The Paganini Variations take the well-known theme. There are ten variations and a concluding toccata; most are quite short, very sight-readable and with only a few requiring simple pedals, though Variation 9 is for pedal solo. In this case the solo is very easy, calling for alternate toes plus a three note chord at the end.
The improvisations on ‘Yankee Doodle’ are great fun. Described as ‘played by several organists’, the grandiose Marche Pontificale would make a good concluding voluntary if you think you could get away with it. Valse musette is the ‘Organiste titulaire on the evening of 14th of July in Périgueux’; next is a homage to Fats Waller, the best of the set. There is Very simple, for an ‘Old lady who had some piano lessons in her youth’, a moderately difficult pedal solo for a cathedral organist with two broken arms, a Communion in the spirit of Messiaen, and the variations end with Thema fugatum quasi Toccata. This would be happy end to a concert, and individual movements could be used as voluntaries if you have the nerve.

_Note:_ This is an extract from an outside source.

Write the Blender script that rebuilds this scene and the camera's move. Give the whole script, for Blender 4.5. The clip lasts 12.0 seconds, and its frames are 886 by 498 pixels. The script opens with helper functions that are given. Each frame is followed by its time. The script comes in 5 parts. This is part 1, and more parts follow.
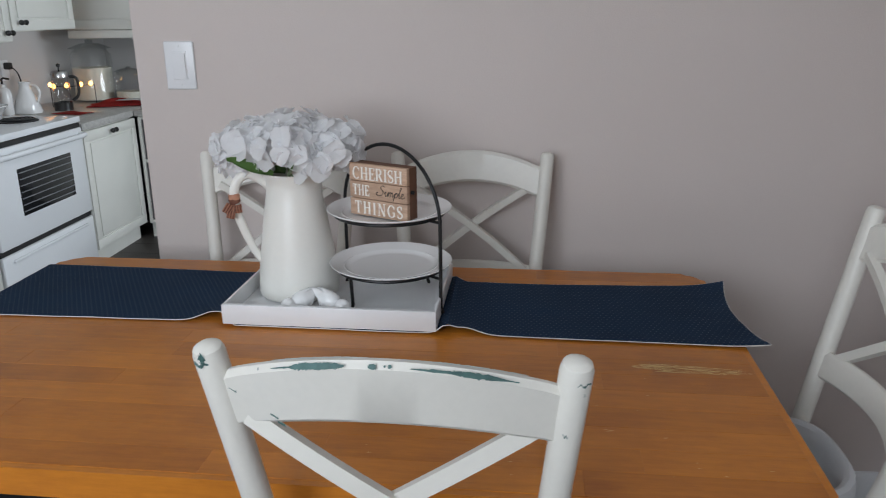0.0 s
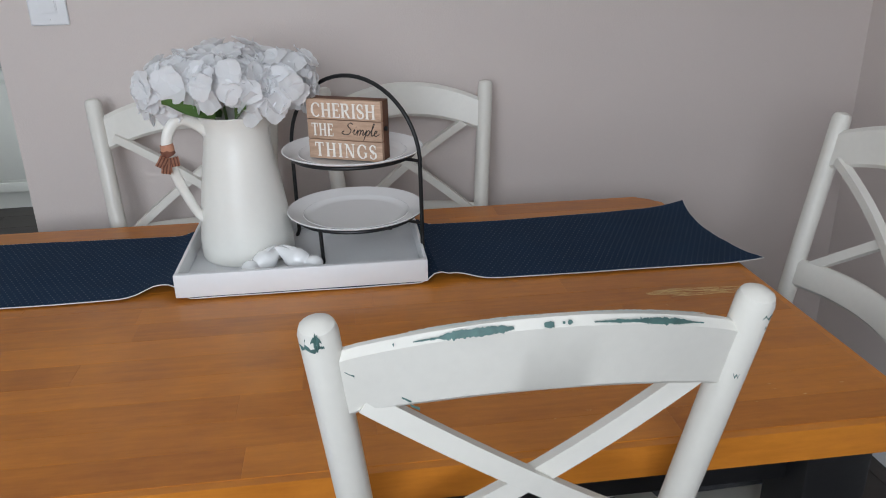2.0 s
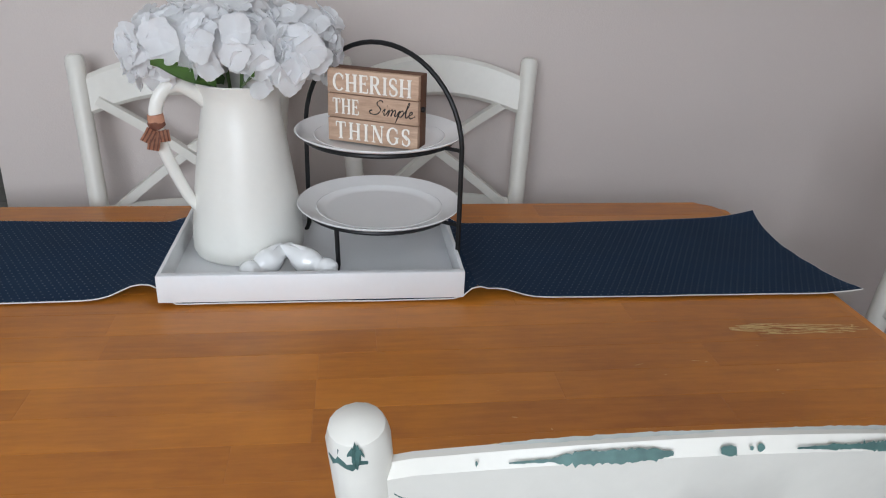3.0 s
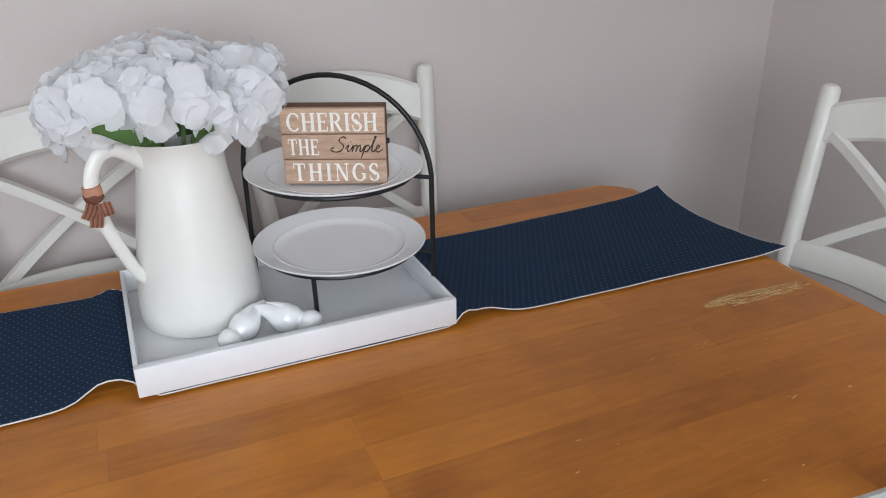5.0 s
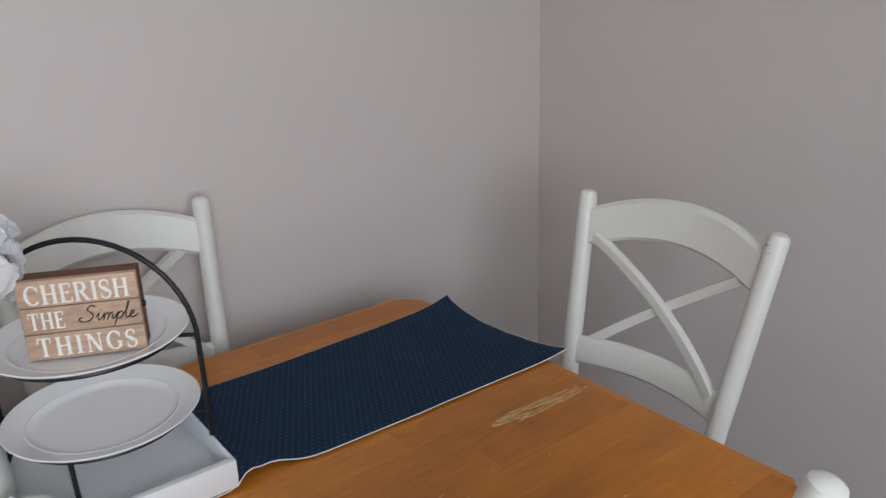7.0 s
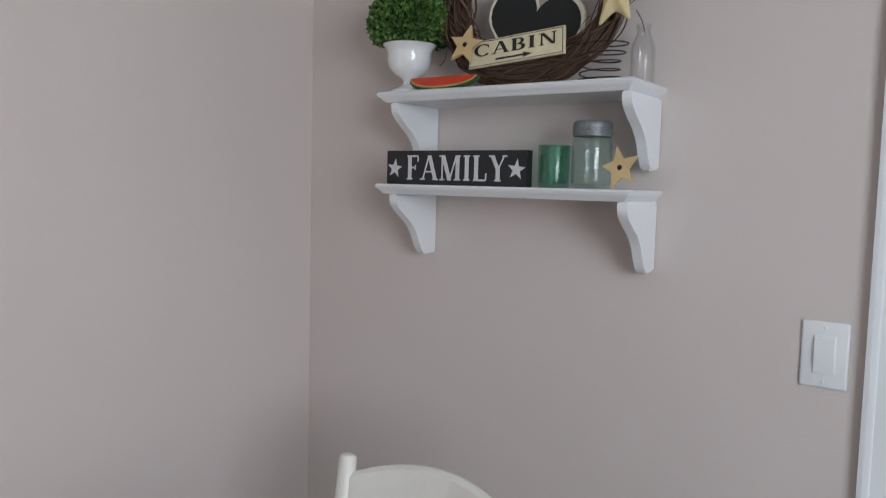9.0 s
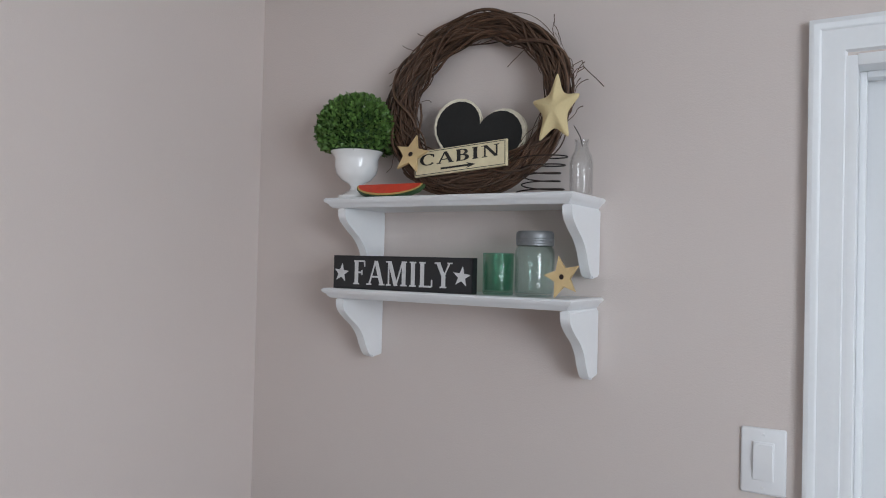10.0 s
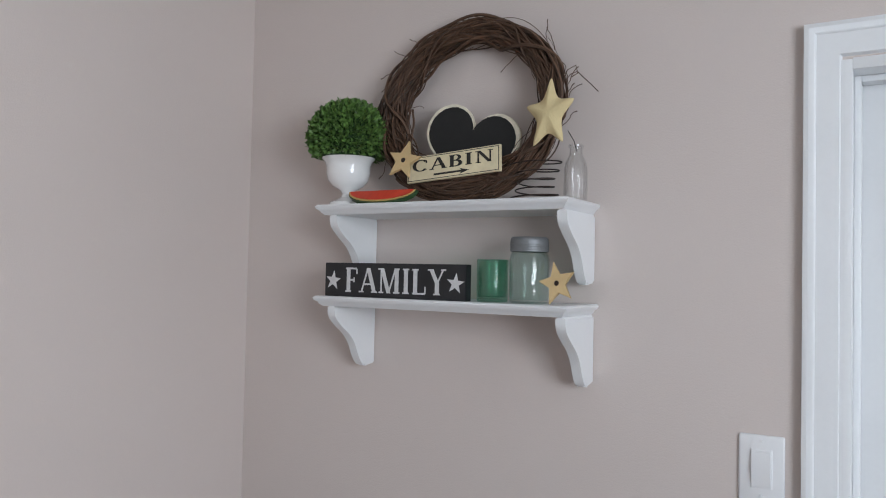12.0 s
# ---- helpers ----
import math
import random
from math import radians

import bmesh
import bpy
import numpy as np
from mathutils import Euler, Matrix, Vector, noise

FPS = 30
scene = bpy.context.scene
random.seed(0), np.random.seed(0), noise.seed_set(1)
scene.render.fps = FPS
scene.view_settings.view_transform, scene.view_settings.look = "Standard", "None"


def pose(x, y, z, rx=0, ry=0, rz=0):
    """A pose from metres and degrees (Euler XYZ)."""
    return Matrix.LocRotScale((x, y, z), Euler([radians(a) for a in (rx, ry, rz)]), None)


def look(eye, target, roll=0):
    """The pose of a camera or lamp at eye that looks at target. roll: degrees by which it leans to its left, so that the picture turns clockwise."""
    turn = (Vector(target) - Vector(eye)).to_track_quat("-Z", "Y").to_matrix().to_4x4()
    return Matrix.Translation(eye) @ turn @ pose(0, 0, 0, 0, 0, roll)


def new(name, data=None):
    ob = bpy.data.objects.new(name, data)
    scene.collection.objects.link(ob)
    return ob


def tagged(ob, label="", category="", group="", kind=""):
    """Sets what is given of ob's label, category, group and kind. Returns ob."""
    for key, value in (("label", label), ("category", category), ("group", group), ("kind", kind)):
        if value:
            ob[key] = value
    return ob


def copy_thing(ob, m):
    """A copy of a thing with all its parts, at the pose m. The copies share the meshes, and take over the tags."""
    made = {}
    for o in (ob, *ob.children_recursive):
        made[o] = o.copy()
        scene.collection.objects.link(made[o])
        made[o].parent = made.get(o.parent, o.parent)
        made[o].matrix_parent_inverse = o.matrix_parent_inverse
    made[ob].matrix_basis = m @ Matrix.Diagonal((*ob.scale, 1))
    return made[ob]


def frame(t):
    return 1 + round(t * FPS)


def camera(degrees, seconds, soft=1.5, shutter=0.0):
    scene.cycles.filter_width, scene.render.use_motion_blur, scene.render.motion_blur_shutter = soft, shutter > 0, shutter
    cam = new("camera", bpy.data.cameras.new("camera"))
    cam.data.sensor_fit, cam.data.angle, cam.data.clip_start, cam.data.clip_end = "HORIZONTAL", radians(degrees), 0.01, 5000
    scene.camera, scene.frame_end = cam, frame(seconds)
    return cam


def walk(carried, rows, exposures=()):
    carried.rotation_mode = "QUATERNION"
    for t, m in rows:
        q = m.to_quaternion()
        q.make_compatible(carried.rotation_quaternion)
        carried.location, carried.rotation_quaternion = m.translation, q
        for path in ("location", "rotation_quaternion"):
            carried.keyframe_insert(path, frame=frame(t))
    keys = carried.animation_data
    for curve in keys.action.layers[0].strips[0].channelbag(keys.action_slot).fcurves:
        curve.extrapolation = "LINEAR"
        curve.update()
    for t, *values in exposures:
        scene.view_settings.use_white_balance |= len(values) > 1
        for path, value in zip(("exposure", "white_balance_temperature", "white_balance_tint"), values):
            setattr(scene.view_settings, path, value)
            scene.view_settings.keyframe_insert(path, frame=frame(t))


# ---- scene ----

The Sherlock Holmes suite takes four stories, beginning with a depiction of a dull, foggy day in The hound of the Baskervilles. The best movement is next, John Hamish Watson’s Rag, well worth working up for a concert. Reverie, Holmes’s violin, is pleasantly attractive, and the suite ends with a fugue based on the letters SHE, which is not as hard as it looks.
Trevor Webb

TOWN HALL ORGANIST Book 1 [M/D] and Book 2 [D]
Arthur Jones
animus £6.50 and £5.00 respectively
These pieces are by a former organist of Bolton Town Hall, Arthur Jones (1869–1961), who gave more than 1,080 recitals during his career, most of them on the four-manual organ originally built by Gray & Davison and designed by W.T. Best. In the first book, Nautch Dance is followed by Nocturne, Chansonette and Fantasia on Irish Airs. The four could be a concert programme in themselves. Of the four, Nocturne has a long passage requiring thumbing of a counter melody, which can be awkward if the distance between Swell and Great is big; the last item, the ‘Fantasia’ will take some learning.
The second book is given over to one work, an arrangement of Rossini’s overture L’Italiana in Algeri. Given the current fashion for performing arrangements of large-scale orchestral works, this could well be the centre piece of a recital, but a comprehensive organ is needed. It is mostly only moderately difficult as far as the actual notes are concerned; the difficulties arise in the mechanics of registration. Short of a nimble assistant or better, a sequencer, this will be hard to pull off, though no doubt a great success with the audience.